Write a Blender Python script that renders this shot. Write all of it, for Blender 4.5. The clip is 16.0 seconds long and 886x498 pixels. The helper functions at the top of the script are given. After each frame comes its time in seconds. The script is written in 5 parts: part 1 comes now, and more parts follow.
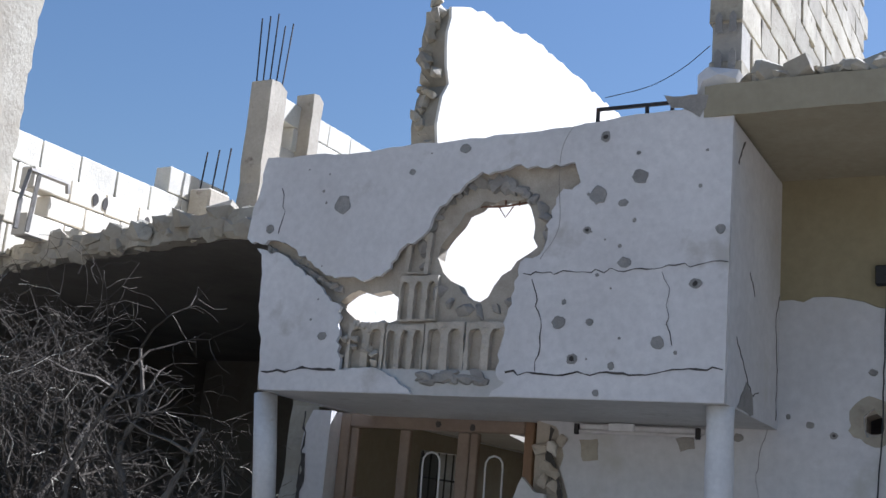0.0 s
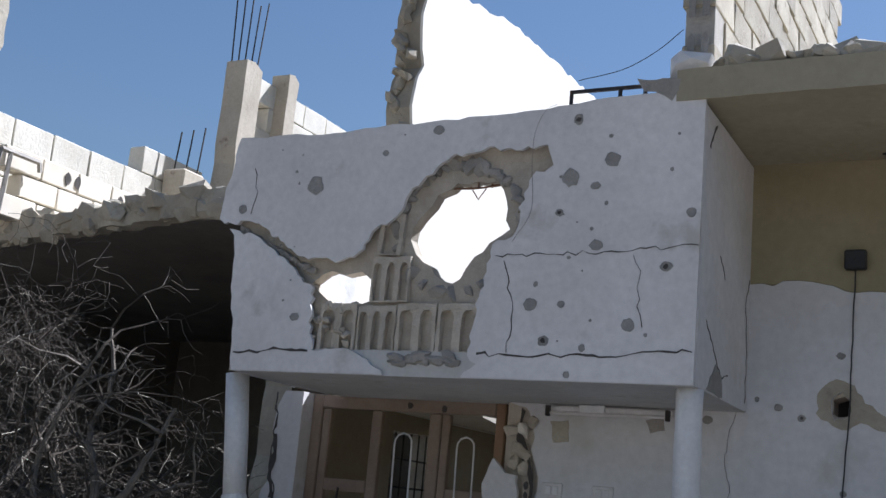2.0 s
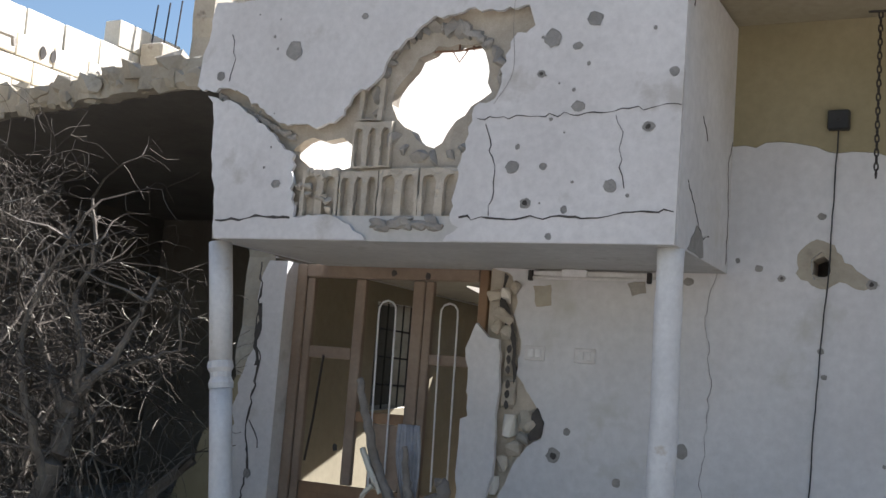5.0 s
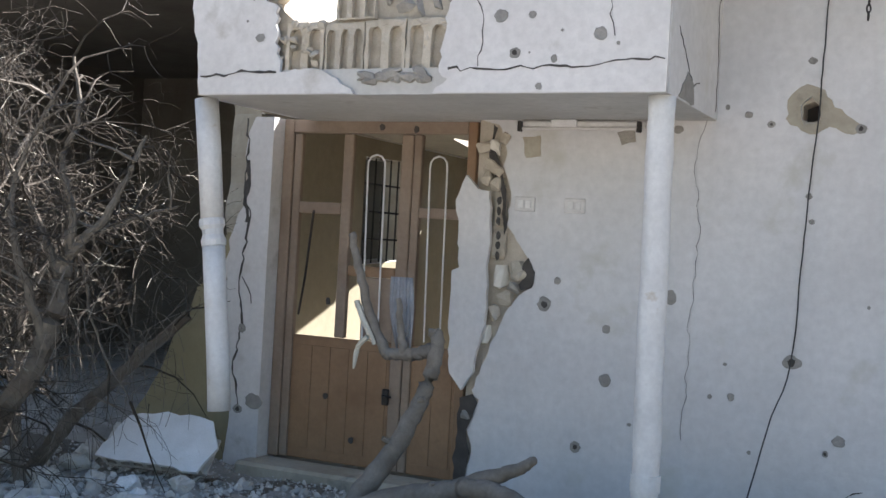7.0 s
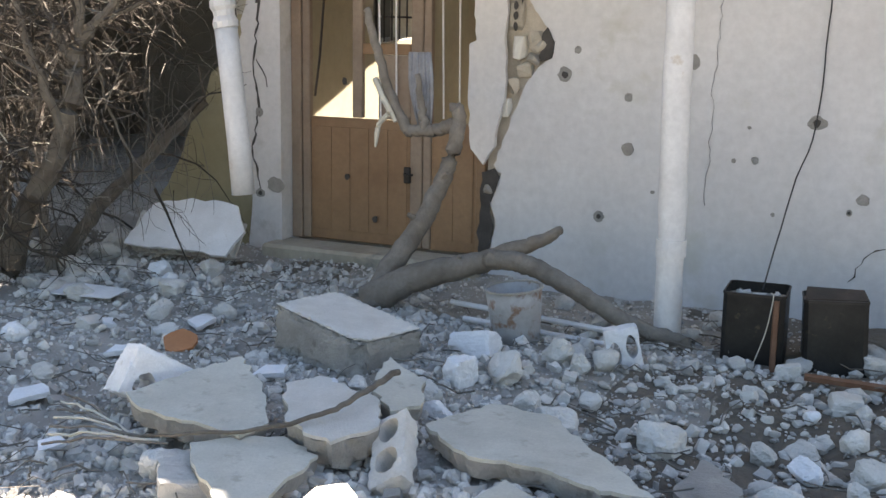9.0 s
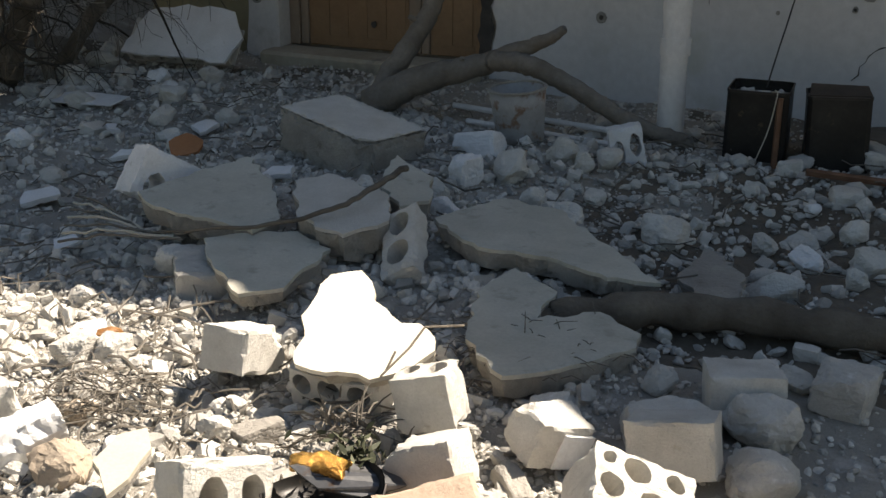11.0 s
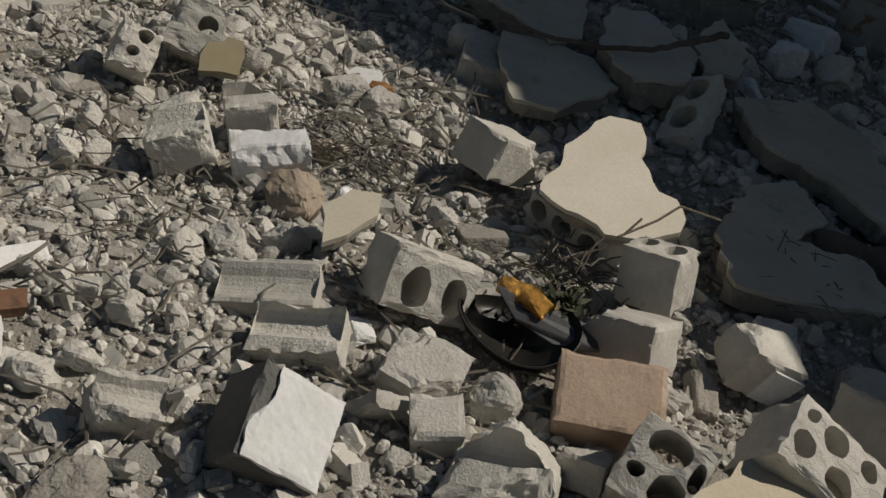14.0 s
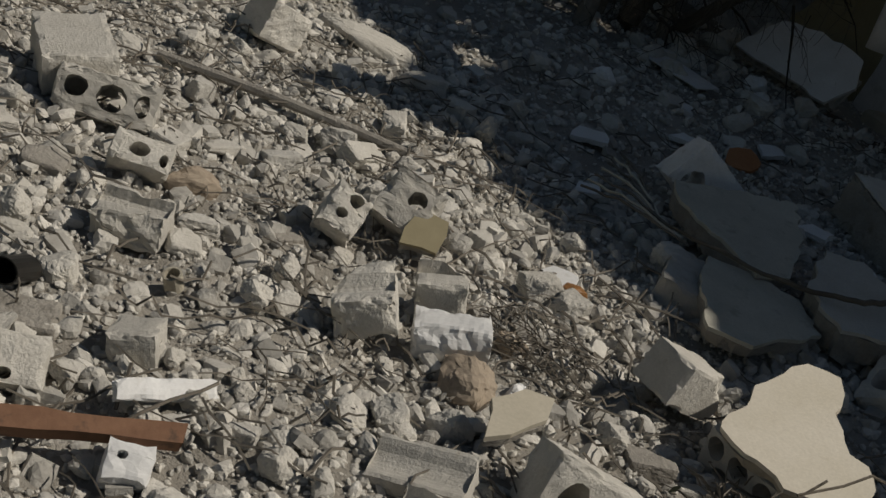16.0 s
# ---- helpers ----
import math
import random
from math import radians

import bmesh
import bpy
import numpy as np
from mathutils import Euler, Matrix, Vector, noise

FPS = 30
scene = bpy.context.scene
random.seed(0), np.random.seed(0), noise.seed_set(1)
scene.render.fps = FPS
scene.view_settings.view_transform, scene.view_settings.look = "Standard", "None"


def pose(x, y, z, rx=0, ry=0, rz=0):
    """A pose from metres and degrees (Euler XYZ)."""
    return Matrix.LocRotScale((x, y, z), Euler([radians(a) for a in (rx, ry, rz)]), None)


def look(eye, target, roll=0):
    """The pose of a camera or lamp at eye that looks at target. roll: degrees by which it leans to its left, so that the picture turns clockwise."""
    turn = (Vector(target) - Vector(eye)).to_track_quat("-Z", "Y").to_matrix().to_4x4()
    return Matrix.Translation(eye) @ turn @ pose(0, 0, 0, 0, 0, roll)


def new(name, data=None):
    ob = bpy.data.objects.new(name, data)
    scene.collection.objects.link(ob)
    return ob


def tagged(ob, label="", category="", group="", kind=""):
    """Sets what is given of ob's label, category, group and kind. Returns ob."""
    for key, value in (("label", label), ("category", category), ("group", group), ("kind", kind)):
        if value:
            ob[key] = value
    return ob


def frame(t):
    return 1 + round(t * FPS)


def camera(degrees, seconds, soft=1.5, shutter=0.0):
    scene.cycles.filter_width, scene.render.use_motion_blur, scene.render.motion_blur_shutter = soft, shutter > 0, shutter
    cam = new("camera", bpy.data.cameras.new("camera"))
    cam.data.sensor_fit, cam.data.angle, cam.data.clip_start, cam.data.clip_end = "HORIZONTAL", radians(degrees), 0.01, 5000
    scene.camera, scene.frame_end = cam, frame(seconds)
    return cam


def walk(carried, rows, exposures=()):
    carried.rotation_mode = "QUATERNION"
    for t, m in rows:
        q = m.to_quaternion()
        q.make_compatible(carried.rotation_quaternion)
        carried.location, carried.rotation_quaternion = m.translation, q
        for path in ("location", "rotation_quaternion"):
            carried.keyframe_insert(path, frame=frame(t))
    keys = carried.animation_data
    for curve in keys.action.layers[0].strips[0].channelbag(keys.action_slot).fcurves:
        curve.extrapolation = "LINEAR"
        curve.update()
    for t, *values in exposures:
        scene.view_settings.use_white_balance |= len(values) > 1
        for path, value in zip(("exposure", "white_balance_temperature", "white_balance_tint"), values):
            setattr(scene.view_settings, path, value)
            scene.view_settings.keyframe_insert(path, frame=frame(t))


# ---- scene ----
from mathutils import geometry

cam = camera(42.0, 16.0, soft=1.5)
PATH = [
    (0.0, pose(0.239, -6.201, 1.658, 103.40, -5.01, 27.92)),
    (0.5, pose(0.244, -6.196, 1.663, 103.92, -4.94, 27.57)),
    (1.0, pose(0.255, -6.196, 1.662, 104.19, -4.95, 27.18)),
    (1.5, pose(0.253, -6.194, 1.655, 103.64, -5.16, 27.00)),
    (2.0, pose(0.261, -6.193, 1.652, 102.66, -5.15, 26.71)),
    (2.5, pose(0.261, -6.188, 1.636, 102.10, -5.43, 25.96)),
    (3.0, pose(0.259, -6.176, 1.622, 100.61, -5.21, 25.86)),
    (3.2, pose(0.259, -6.176, 1.622, 100.16, -5.22, 25.91)),
    (5.3, pose(0.267, -6.148, 1.561, 96.32, -4.30, 26.13)),
    (5.5, pose(0.267, -6.148, 1.561, 95.82, -4.30, 26.24)),
    (6.0, pose(0.254, -6.140, 1.567, 93.82, -4.12, 26.30)),
    (6.5, pose(0.242, -6.159, 1.543, 92.54, -4.16, 26.61)),
    (7.0, pose(0.230, -6.170, 1.549, 89.77, -3.21, 25.30)),
    (7.5, pose(0.221, -6.159, 1.555, 86.69, -2.96, 24.03)),
    (8.0, pose(0.202, -6.147, 1.542, 84.35, -2.62, 24.64)),
    (8.5, pose(0.186, -6.149, 1.536, 81.68, -2.32, 25.32)),
    (9.0, pose(0.167, -6.164, 1.501, 79.03, -0.91, 25.64)),
    (9.5, pose(0.159, -6.184, 1.484, 76.11, 0.20, 25.56)),
    (10.0, pose(0.153, -6.212, 1.467, 72.79, 0.77, 24.68)),
    (10.2, pose(0.156, -6.219, 1.462, 72.46, 0.39, 24.69)),
    (12.3, pose(0.101, -6.228, 1.401, 62.89, -6.91, 30.06)),
    (12.5, pose(0.095, -6.221, 1.412, 61.91, -9.42, 32.32)),
    (13.0, pose(0.117, -6.180, 1.437, 60.48, -11.40, 37.52)),
    (13.5, pose(0.096, -6.172, 1.422, 59.48, -13.65, 41.32)),
    (14.0, pose(0.077, -6.154, 1.429, 58.17, -15.16, 45.97)),
    (14.5, pose(0.067, -6.129, 1.424, 58.51, -16.34, 49.62)),
    (15.0, pose(0.054, -6.110, 1.423, 58.27, -19.07, 54.43)),
    (15.5, pose(0.041, -6.102, 1.422, 60.55, -19.66, 57.40)),
    (16.0, pose(0.038, -6.112, 1.415, 63.49, -20.25, 59.80)),
]

EXPOSURES = [(0.0, 1.42, 5150, 16), (1.5, 1.22, 5200, 16), (3.2, 1.36, 5550, 16), (5.5, 2.12, 5700, 15), (7.0, 2.64, 5800, 15), (9.0, 3.10, 6650, 17), (10.2, 2.52, 7000, 16), (12.3, -0.38, 6650, 10), (14.0, -0.68, 6600, 10), (16.0, -0.80, 6550, 10)]
walk(cam, PATH, EXPOSURES)

# ---- light: a high sun behind the house, to the right, and a clear sky ----
SUN = Vector((0.62, 1.0, 1.42)).normalized()
world = bpy.data.worlds.new("sky")
scene.world = world
world.use_nodes = True
wn = world.node_tree
sky = wn.nodes.new("ShaderNodeTexSky")
sky.sky_type, sky.sun_disc = "NISHITA", False
sky.sun_elevation = math.asin(SUN.z)
sky.sun_rotation = math.atan2(SUN.x, SUN.y)
sky.air_density, sky.dust_density, sky.ozone_density = 1.6, 0.6, 2.2
back = wn.nodes["Background"]
back.inputs["Strength"].default_value = 0.031
wn.links.new(sky.outputs["Color"], back.inputs["Color"])
sun = new("sun", bpy.data.lights.new("sun", "SUN"))
sun.data.energy, sun.data.angle, sun.data.color = 5.0, radians(0.53), (1.0, 0.93, 0.82)
sun.matrix_world = look(SUN * 60, (0, 0, 0))


# ---- materials ----
def surface(name, dark, light, rough=0.9, big=1.2, fine=30.0, bump=0.35, depth=0.004, stain=None, stain_at=0.6, spread=0.0, metal=0.0, island=False):
    """A mottled material: large patches between two colours, fine grain, stains with soft edges, and relief."""
    m = bpy.data.materials.new(name)
    m.use_nodes = True
    t = m.node_tree
    b = t.nodes["Principled BSDF"]
    b.inputs["Roughness"].default_value, b.inputs["Metallic"].default_value = rough, metal
    co = t.nodes.new("ShaderNodeNewGeometry").outputs["Position"]

    def noise_at(scale, detail, lo, hi):
        n = t.nodes.new("ShaderNodeTexNoise")
        n.inputs["Scale"].default_value, n.inputs["Detail"].default_value, n.inputs["Roughness"].default_value = scale, detail, 0.62
        t.links.new(co, n.inputs["Vector"])
        r = t.nodes.new("ShaderNodeMapRange")
        r.inputs["From Min"].default_value, r.inputs["From Max"].default_value = lo, hi
        t.links.new(n.outputs["Fac"], r.inputs["Value"])
        return r.outputs["Result"], n.outputs["Fac"]

    def mix(fac, a, c, how="MIX"):
        x = t.nodes.new("ShaderNodeMix")
        x.data_type, x.blend_type = "RGBA", how
        for socket, v in ((x.inputs["Factor"], fac), (x.inputs["A"], a), (x.inputs["B"], c)):
            if hasattr(v, "is_output"):
                t.links.new(v, socket)
            else:
                socket.default_value = (*v, 1) if isinstance(v, tuple) else v
        return x.outputs["Result"]

    large, _ = noise_at(big, 6, 0.32, 0.68)
    grain, grain_raw = noise_at(fine, 8, 0.3, 0.7)
    col = mix(large, dark, light)
    low = tuple(c * 0.62 for c in dark)
    g = t.nodes.new("ShaderNodeMath")
    g.operation = "MULTIPLY"
    g.inputs[1].default_value = 0.30
    t.links.new(grain, g.inputs[0])
    col = mix(g.outputs[0], col, low)
    if stain:
        s, _ = noise_at(big * 2.3, 9, stain_at, stain_at + 0.10)
        col = mix(s, col, stain)
    if spread:
        r = t.nodes.new("ShaderNodeNewGeometry").outputs["Random Per Island"] if island else t.nodes.new("ShaderNodeObjectInfo").outputs["Random"]
        v = t.nodes.new("ShaderNodeMapRange")
        v.inputs["To Min"].default_value, v.inputs["To Max"].default_value = 1 - spread, 1 + spread * 0.5
        t.links.new(r, v.inputs["Value"])
        h = t.nodes.new("ShaderNodeHueSaturation")
        t.links.new(v.outputs["Result"], h.inputs["Value"])
        t.links.new(col, h.inputs["Color"])
        col = h.outputs["Color"]
    t.links.new(col, b.inputs["Base Color"])
    bp = t.nodes.new("ShaderNodeBump")
    bp.inputs["Strength"].default_value, bp.inputs["Distance"].default_value = bump, depth
    t.links.new(grain_raw, bp.inputs["Height"])
    t.links.new(bp.outputs["Normal"], b.inputs["Normal"])
    return m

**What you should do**
All lines that include "scene" are to be gathered and copied.

**Response to this task**
scene = bpy.context.scene
scene.render.fps = FPS
scene.view_settings.view_transform, scene.view_settings.look = "Standard", "None"
    scene.collection.objects.link(ob)
    scene.cycles.filter_width, scene.render.use_motion_blur, scene.render.motion_blur_shutter = soft, shutter > 0, shutter
    scene.camera, scene.frame_end = cam, frame(seconds)
        scene.view_settings.use_white_balance |= len(values) > 1
            setattr(scene.view_settings, path, value)
            scene.view_settings.keyframe_insert(path, frame=frame(t))
# ---- scene ----
scene.world = world